Em bom concerto, Osusp estreia obras de Ficarelli e Escobar

por Nelson Rubens Kunze 21/06/2019

A Osusp apresentou no sábado dia 15 de junho, na Sala São Paulo, mais um interessante programa de sua temporada 2019, a primeira sob a direção artística do fagotista e professor Fabio Cury. O concerto teve regência de Ricardo Bologna, professor do departamento de música da USP e timpanista solo da Osesp, um músico que tem seu trabalho e projetos pessoais fortemente associados à música de nossos dias. Totalmente dedicado à música brasileira, o repertório trouxe obras dos “conhecidos” Camargo Guarnieri (1907-1993) e Heitor Villa-Lobos (1887-1959) e duas estreias de compositores de nossos dias: Mario Ficarelli, nascido em 1935 e falecido em 2014, e Aylton Escobar, de 76 anos, presente ao espetáculo (ambos foram durante décadas professores do departamento de música da USP). Pela inteligência na escolha das obras e por sua disposição no programa, o concerto funcionou muito bem.

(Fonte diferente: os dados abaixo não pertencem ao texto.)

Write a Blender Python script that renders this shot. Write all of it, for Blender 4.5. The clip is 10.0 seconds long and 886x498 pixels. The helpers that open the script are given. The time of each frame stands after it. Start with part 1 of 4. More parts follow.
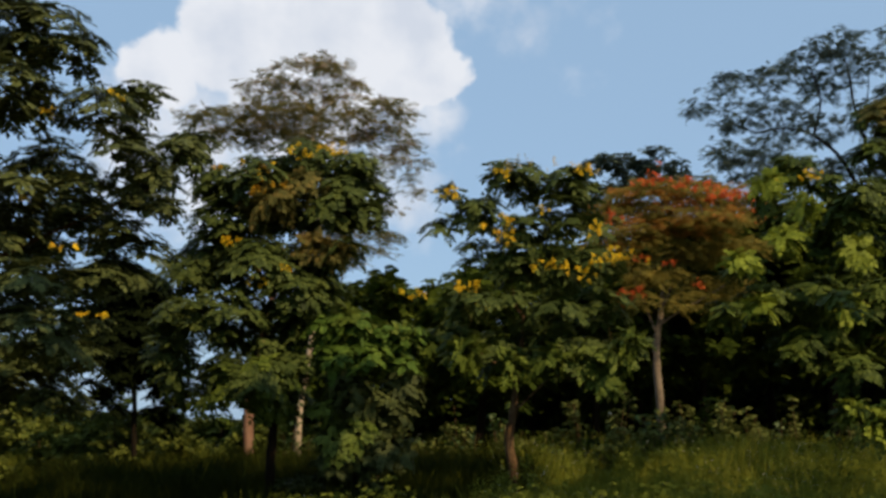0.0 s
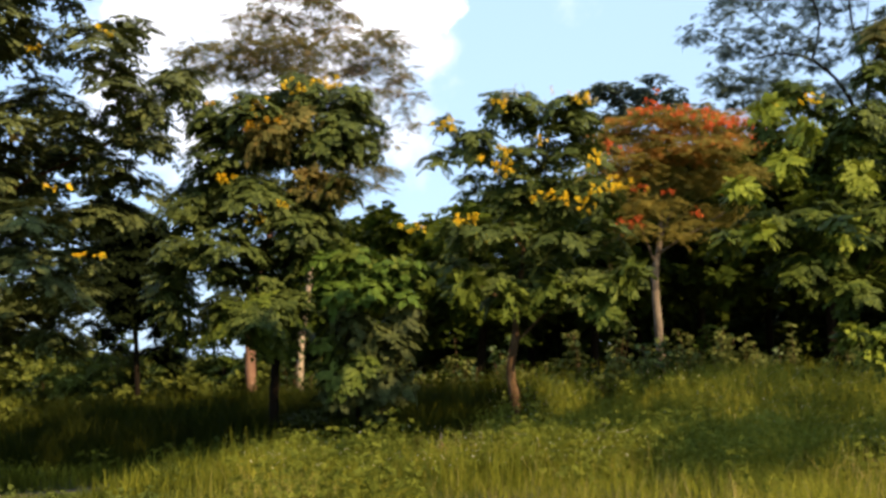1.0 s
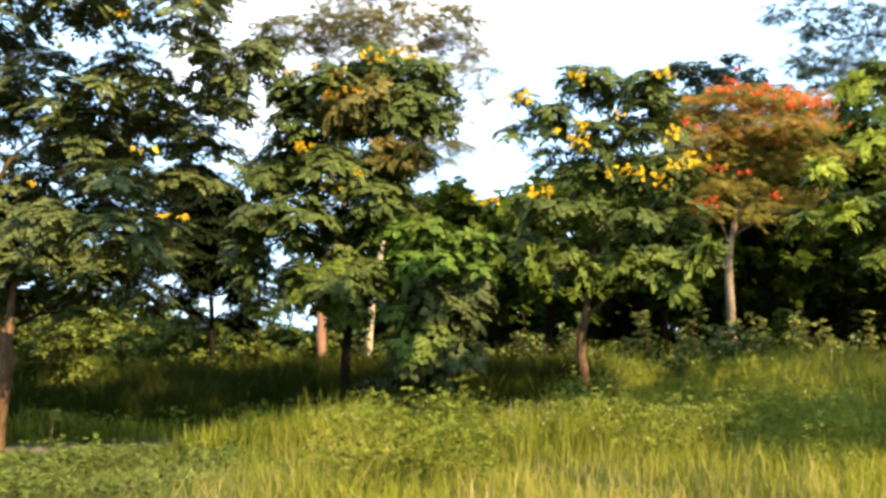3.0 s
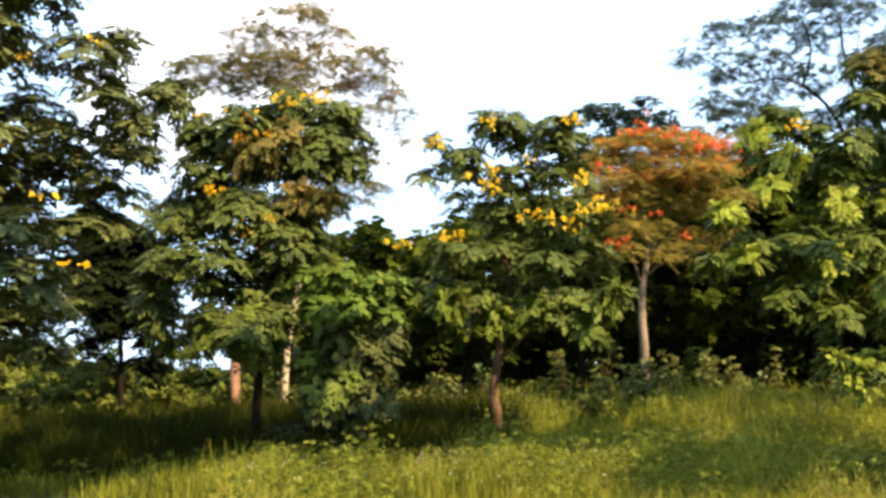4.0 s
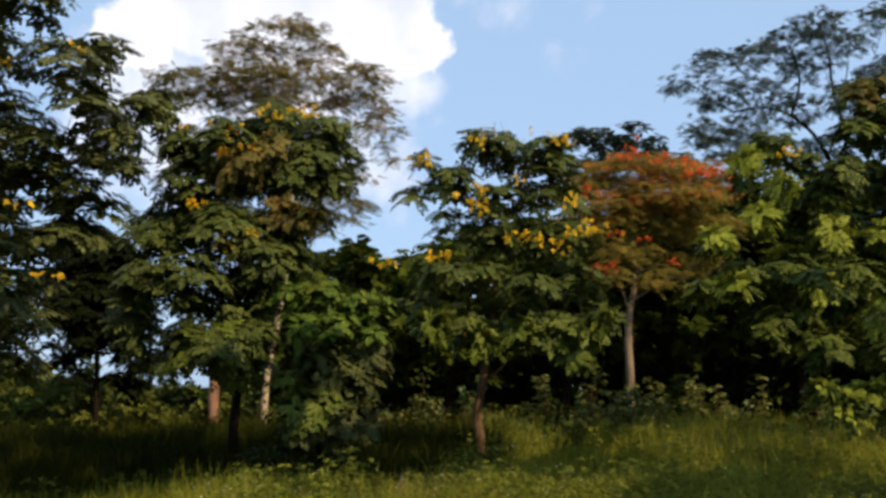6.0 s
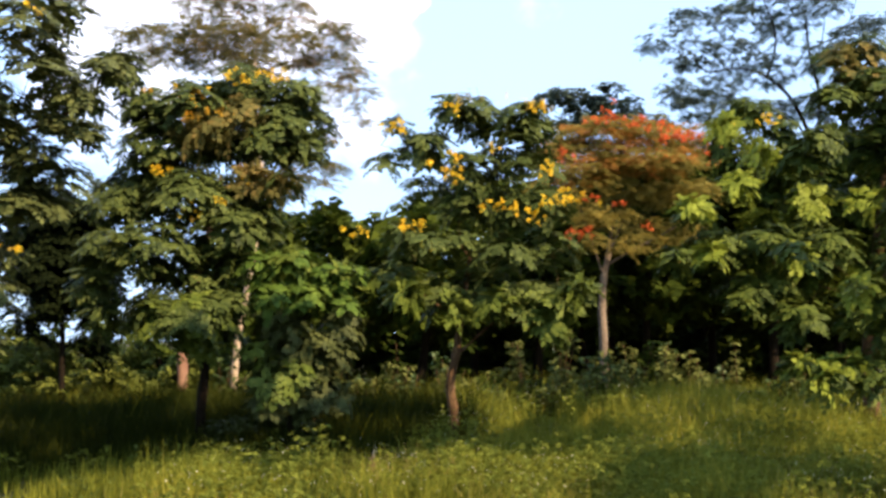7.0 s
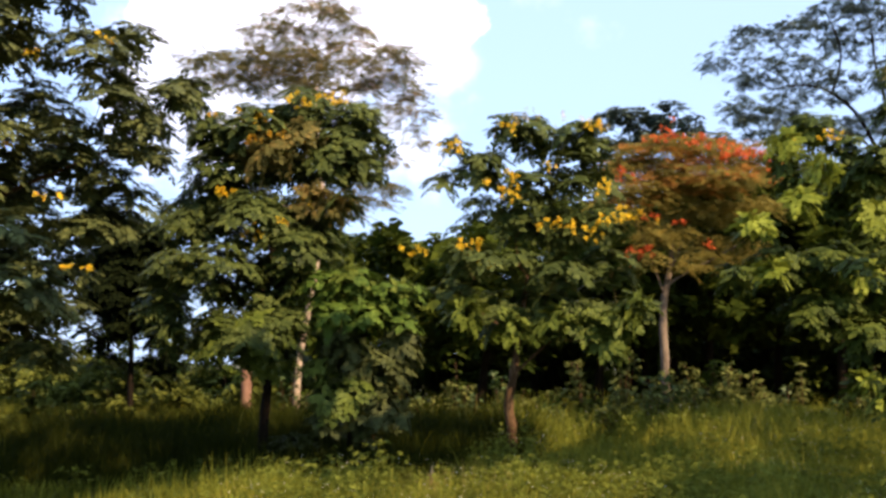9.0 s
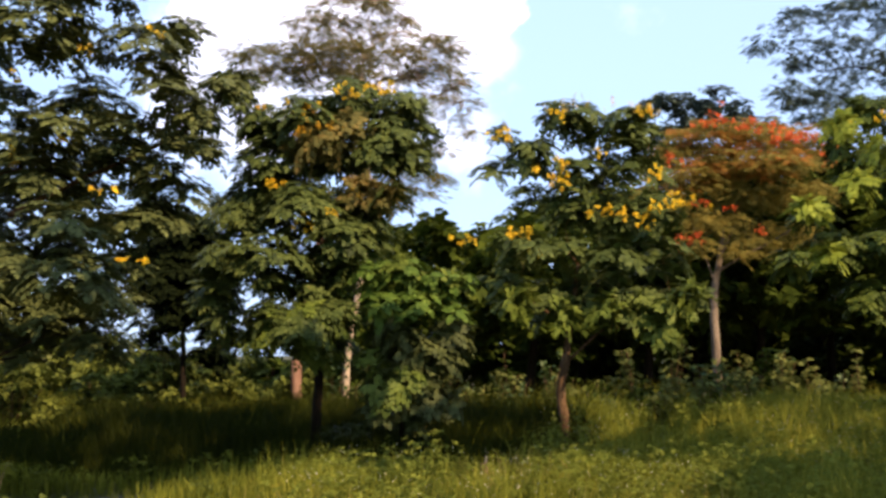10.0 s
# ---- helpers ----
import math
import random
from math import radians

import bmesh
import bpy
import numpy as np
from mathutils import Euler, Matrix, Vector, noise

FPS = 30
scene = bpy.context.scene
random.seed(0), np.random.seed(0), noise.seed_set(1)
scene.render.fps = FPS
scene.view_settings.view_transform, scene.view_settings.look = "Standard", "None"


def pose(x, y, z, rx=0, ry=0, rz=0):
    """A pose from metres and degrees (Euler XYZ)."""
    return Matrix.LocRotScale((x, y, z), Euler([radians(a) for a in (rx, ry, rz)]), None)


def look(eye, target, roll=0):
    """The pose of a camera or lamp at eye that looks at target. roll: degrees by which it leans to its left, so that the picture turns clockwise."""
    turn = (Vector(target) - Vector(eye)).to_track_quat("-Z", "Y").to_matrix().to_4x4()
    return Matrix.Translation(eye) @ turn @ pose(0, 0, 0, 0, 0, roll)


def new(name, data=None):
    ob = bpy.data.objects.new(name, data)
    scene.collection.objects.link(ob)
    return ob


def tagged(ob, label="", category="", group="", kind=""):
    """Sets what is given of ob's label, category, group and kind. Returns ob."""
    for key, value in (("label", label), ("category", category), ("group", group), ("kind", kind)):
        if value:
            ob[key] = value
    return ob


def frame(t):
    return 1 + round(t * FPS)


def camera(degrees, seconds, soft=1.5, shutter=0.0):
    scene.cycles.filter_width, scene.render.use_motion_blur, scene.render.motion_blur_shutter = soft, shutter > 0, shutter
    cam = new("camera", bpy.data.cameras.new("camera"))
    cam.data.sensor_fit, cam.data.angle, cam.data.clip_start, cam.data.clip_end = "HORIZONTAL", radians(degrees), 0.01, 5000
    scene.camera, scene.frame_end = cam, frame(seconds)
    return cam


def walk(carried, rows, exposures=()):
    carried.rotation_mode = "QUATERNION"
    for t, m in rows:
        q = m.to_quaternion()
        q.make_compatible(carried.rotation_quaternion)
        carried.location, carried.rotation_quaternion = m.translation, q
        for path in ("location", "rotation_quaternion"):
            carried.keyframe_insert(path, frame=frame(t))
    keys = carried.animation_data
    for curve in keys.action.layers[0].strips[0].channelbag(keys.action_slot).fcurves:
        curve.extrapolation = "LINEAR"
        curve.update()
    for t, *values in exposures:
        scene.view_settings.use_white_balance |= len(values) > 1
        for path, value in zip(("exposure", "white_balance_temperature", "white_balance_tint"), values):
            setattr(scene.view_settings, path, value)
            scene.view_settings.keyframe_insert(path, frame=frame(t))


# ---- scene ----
# ---- camera ----
cam = camera(50.0, 10.0, soft=3.1)
# seconds, x, y, z, turn to the left, tilt up, lean to the left
PATH = [
    (0, -0.030, -0.253, 1.563, -3.20, 9.93, -1.02),
    (0.5, -0.024, -0.204, 1.570, -4.24, 8.55, -1.90),
    (1, -0.059, -0.146, 1.547, -3.30, 6.02, -2.25),
    (1.5, -0.135, -0.156, 1.481, -0.88, 5.20, 1.17),
    (2, -0.207, -0.192, 1.431, 2.71, 5.88, 0.81),
    (2.2, -0.250, -0.241, 1.380, 2.39, 4.36, 0.53),
    (3.3, -0.128, -0.161, 1.437, 0.33, 5.28, -0.22),
    (3.5, -0.108, -0.148, 1.474, 0.00, 5.50, 0.00),
    (4, 0.038, -0.206, 1.551, -3.81, 6.96, -1.04),
    (4.5, 0.066, -0.237, 1.533, -3.66, 10.38, 1.08),
    (5, 0.054, -0.191, 1.508, -2.95, 8.93, 1.95),
    (5.5, 0.023, -0.027, 1.529, -3.59, 10.55, 2.04),
    (5.7, 0.050, 0.006, 1.536, -3.93, 9.90, 0.84),
    (6.8, 0.065, 0.351, 1.742, -5.51, 5.41, -0.10),
    (7, 0.076, 0.377, 1.806, -6.32, 5.63, 0.18),
    (7.5, 0.119, 0.302, 1.803, -5.77, 7.25, -0.28),
    (8, 0.134, 0.287, 1.764, -6.13, 7.91, 0.51),
    (8.5, 0.136, 0.271, 1.757, -4.48, 6.74, 0.57),
    (9, 0.123, 0.243, 1.738, -2.60, 6.94, 0.30),
    (9.5, 0.057, 0.276, 1.726, -1.01, 7.51, -0.22),
    (10, 0.001, 0.305, 1.720, -0.06, 6.38, -0.13),
]

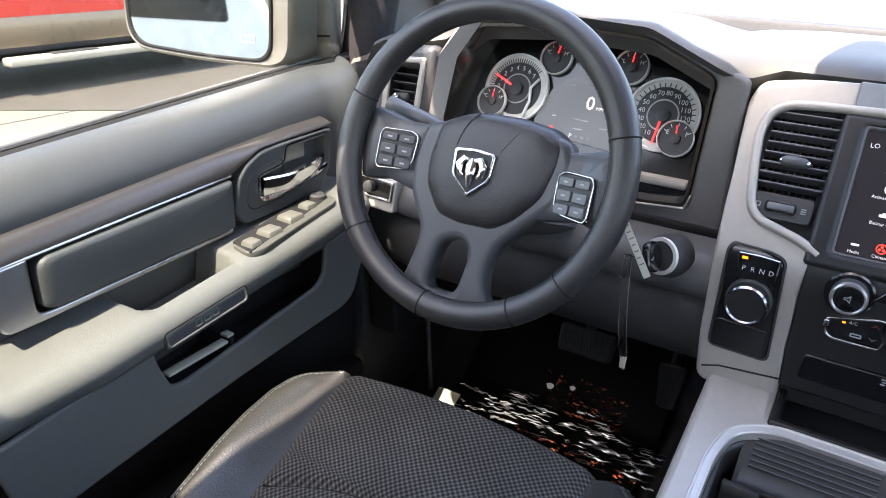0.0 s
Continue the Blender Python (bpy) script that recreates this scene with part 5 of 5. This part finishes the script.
    part("padded_insert", mesh_at(grid(rows, True)), DOOR_IN, d, "padded slate vinyl insert", 60)
    # handle bezel with its cup and lever
    bz = [(-0.052, 0.703), (-0.150, 0.704), (-0.187, 0.702), (-0.212, 0.690), (-0.227, 0.674), (-0.234, 0.628), (-0.221, 0.609), (-0.15, 0.609), (-0.080, 0.611), (-0.058, 0.645)]
    cupo = [(-0.064, 0.698), (-0.142, 0.697), (-0.147, 0.675), (-0.193, 0.669), (-0.194, 0.640), (-0.172, 0.634), (-0.080, 0.640), (-0.068, 0.652)]
    b = dp("handle_bezel", [rnd(bz, 0.008), rnd(cupo, 0.006)], 0.770, 0.028, 0.004, DOOR_IN, d, "moulded handle bezel", 3)
    dp("bezel_line", [rnd([(-0.150, 0.684), (-0.203, 0.678), (-0.213, 0.666), (-0.216, 0.634), (-0.206, 0.625), (-0.150, 0.627)], 0.008), rnd([(-0.151, 0.683), (-0.202, 0.677), (-0.212, 0.665), (-0.215, 0.635), (-0.205, 0.626), (-0.151, 0.628)], 0.008)], 0.7695, 0.002, 0.0003, BLACKPAINT, b)
    part("handle_cup", mesh_at(thicken(grid([[(0.770, y, z) for y, z in rnd(cupo, 0.006)], [(0.790, -0.119 + (y + 0.119) * 0.94, 0.664 + (z - 0.664) * 0.9) for y, z in rnd(cupo, 0.006)], [(0.797, -0.119 + (y + 0.119) * 0.5, 0.664 + (z - 0.664) * 0.5) for y, z in rnd(cupo, 0.006)], [(0.797, -0.119 + (y + 0.119) * 0.02, 0.664 + (z - 0.664) * 0.02) for y, z in rnd(cupo, 0.006)]], True), 0.002)), DOOR_IN, b, "", 50)
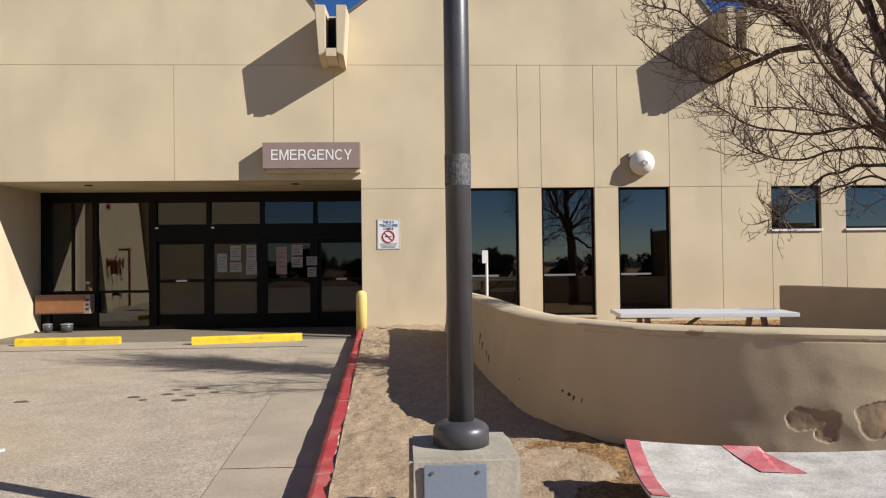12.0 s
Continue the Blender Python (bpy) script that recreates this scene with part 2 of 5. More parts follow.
def tube(bm, pts, radii, n=8, cap=True):
    """A round bar through the points, with a radius at each."""
    rings = []
    pts = [Vector(p) for p in pts]
    if not hasattr(radii, "__len__"):
        radii = [radii] * len(pts)
    u = None
    for i, p in enumerate(pts):
        d = (pts[min(i + 1, len(pts) - 1)] - pts[max(i - 1, 0)]).normalized()
        if u is None:
            u = d.orthogonal().normalized()
        else:
            u = (u - d * u.dot(d))
            u = u.normalized() if u.length > 1e-6 else d.orthogonal().normalized()
        w = d.cross(u)
        rings.append([bm.verts.new(p + (u * math.cos(a) + w * math.sin(a)) * radii[i]) for a in [2 * math.pi * k / n for k in range(n)]])
    for a, b in zip(rings, rings[1:]):
        for k in range(n):
            bm.faces.new((a[k], a[(k + 1) % n], b[(k + 1) % n], b[k]))
    if cap:
        bm.faces.new(rings[0][::-1])
        bm.faces.new(rings[-1])
    return bm


def lathe(bm, profile, n=24, cx=0, cy=0):
    """A turned body from (radius, height) pairs."""
    rings = [[bm.verts.new((cx + r * math.cos(2 * math.pi * k / n), cy + r * math.sin(2 * math.pi * k / n), z)) for k in range(n)] for r, z in profile]
    for a, b in zip(rings, rings[1:]):
        for k in range(n):
            bm.faces.new((a[k], a[(k + 1) % n], b[(k + 1) % n], b[k]))
    bm.faces.new(rings[0][::-1])
    bm.faces.new(rings[-1])
    return bm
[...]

A apresentação se iniciou com a obra Encantamento, que Camargo Guarnieri arranjou para orquestra em 1941 a partir de um dueto para violino e piano. É uma obra breve, de uns 7 minutos. Após uma introdução de caráter onírico, com bonitos solos nas madeiras e metais, Encantamento segue para uma dança lenta que progride ao ponto culminante, um grande tutti orquestral. O clima inicial é retomado até que a trompa introduz um tranquilo epílogo.

A segunda peça do programa foi o Concerto para piano, percussão e orquestra de Mario Ficarelli, em primeira audição mundial, que teve como solistas a pianista Karin Fernandes e o Grupu, Grupo de Percussão da Unicamp, com direção de Fernando Hashimoto. Estruturado em 3 movimentos, o concerto tem uma força rítmica de grande energia e vitalidade. A percussão estabelece o caráter da obra, contaminando a orquestra e o piano – que é explorado justamente em seus recursos percussivos e tem papel condutor em diversas passagens. A composição é rica em invenções tímbricas e explora com competência o potencial orquestral. No terceiro movimento, o motor rítmico é interrompido por uma cadência do piano, para retornar e conduzir a música à fermata final, que, qual a parada após longa corrida, talvez seja o único acorde de longa duração da peça – chegamos!

Osusp [Revista CONCERTO]
Osusp [Revista CONCERTO]

Seguiu-se a obra de Aylton Escobar intitulada Lírica esquecida em 1960 (2 fragmentos irônicos), uma encomenda da Osusp apresentada também em primeira audição mundial. Ela é baseada justamente em alguns esboços que o compositor fez naqueles anos. Na Revista CONCERTO, em entrevista a Leonardo Martinelli, Aylton explica que “a década de 1960 não foi das décadas das mais entusiásticas, embora escondesse bons momentos para criatividade e rebeldia. Como experiência pessoal, foi uma época muito assustadora, cheia de contradições. [...] Foi uma época em que tive a alegria de ser premiado e reconhecido como artista, mas quando também testemunhei os horrores da repressão, de amigos presos e desaparecidos”.

A peça está composta em duas partes, que levam os títulos O sorriso fosco e O poema tosco. São dois breves comentários, escritos em uma linguagem de grande apuro musical. Após um primeiro segmento de caráter mais etéreo e fragmentado, segue-se um trecho expansivo que leva a solos no trombone, na flauta, no violino solo do spalla. A escrita de Escobar é estudada e cuidadosa, e toca por sua poesia e radical musicalidade.

A noite terminou com a Bachiana 4 de Villa-Lobos, originalmente escrita para piano e orquestrada em 1942. A obra abre com o famoso Prelúdio, que, talvez, junto com a melodia de soprano da Bachiana 5, seja a música “clássica” brasileira mais conhecida no mundo. Ah, sim, claro, tem também o Trenzinho do caipira...

Nem sempre um programa temático ou conceitual dá certo. Aqui, funcionou muito bem. Duas obras de dois de nossos mais finos compositores emolduradas por Guarnieri e Villa-Lobos, em uma emocionante viagem sonora que evidencia a rica multiplicidade da música brasileira. Claro que isso só foi possível graças à boa performance da Osusp, que, dirigida por Bologna, tocou com convicção e equilíbrio, com solos no geral de ótima qualidade. Também foi igualmente competente a atuação do grupo de percussão de Campinas, liderado por Fernando Hashimoto, bem como a da ótima pianista Karin Fernandes.

Com uma direção artística criteriosa, que tem buscado novos repertórios e novas parcerias e tem fortalecido as ligações da orquestra com o departamento de música, a Osusp atravessa uma ótima fase, o que tem sido reconhecido também pelo público, que compareceu em bom número à Sala São Paulo.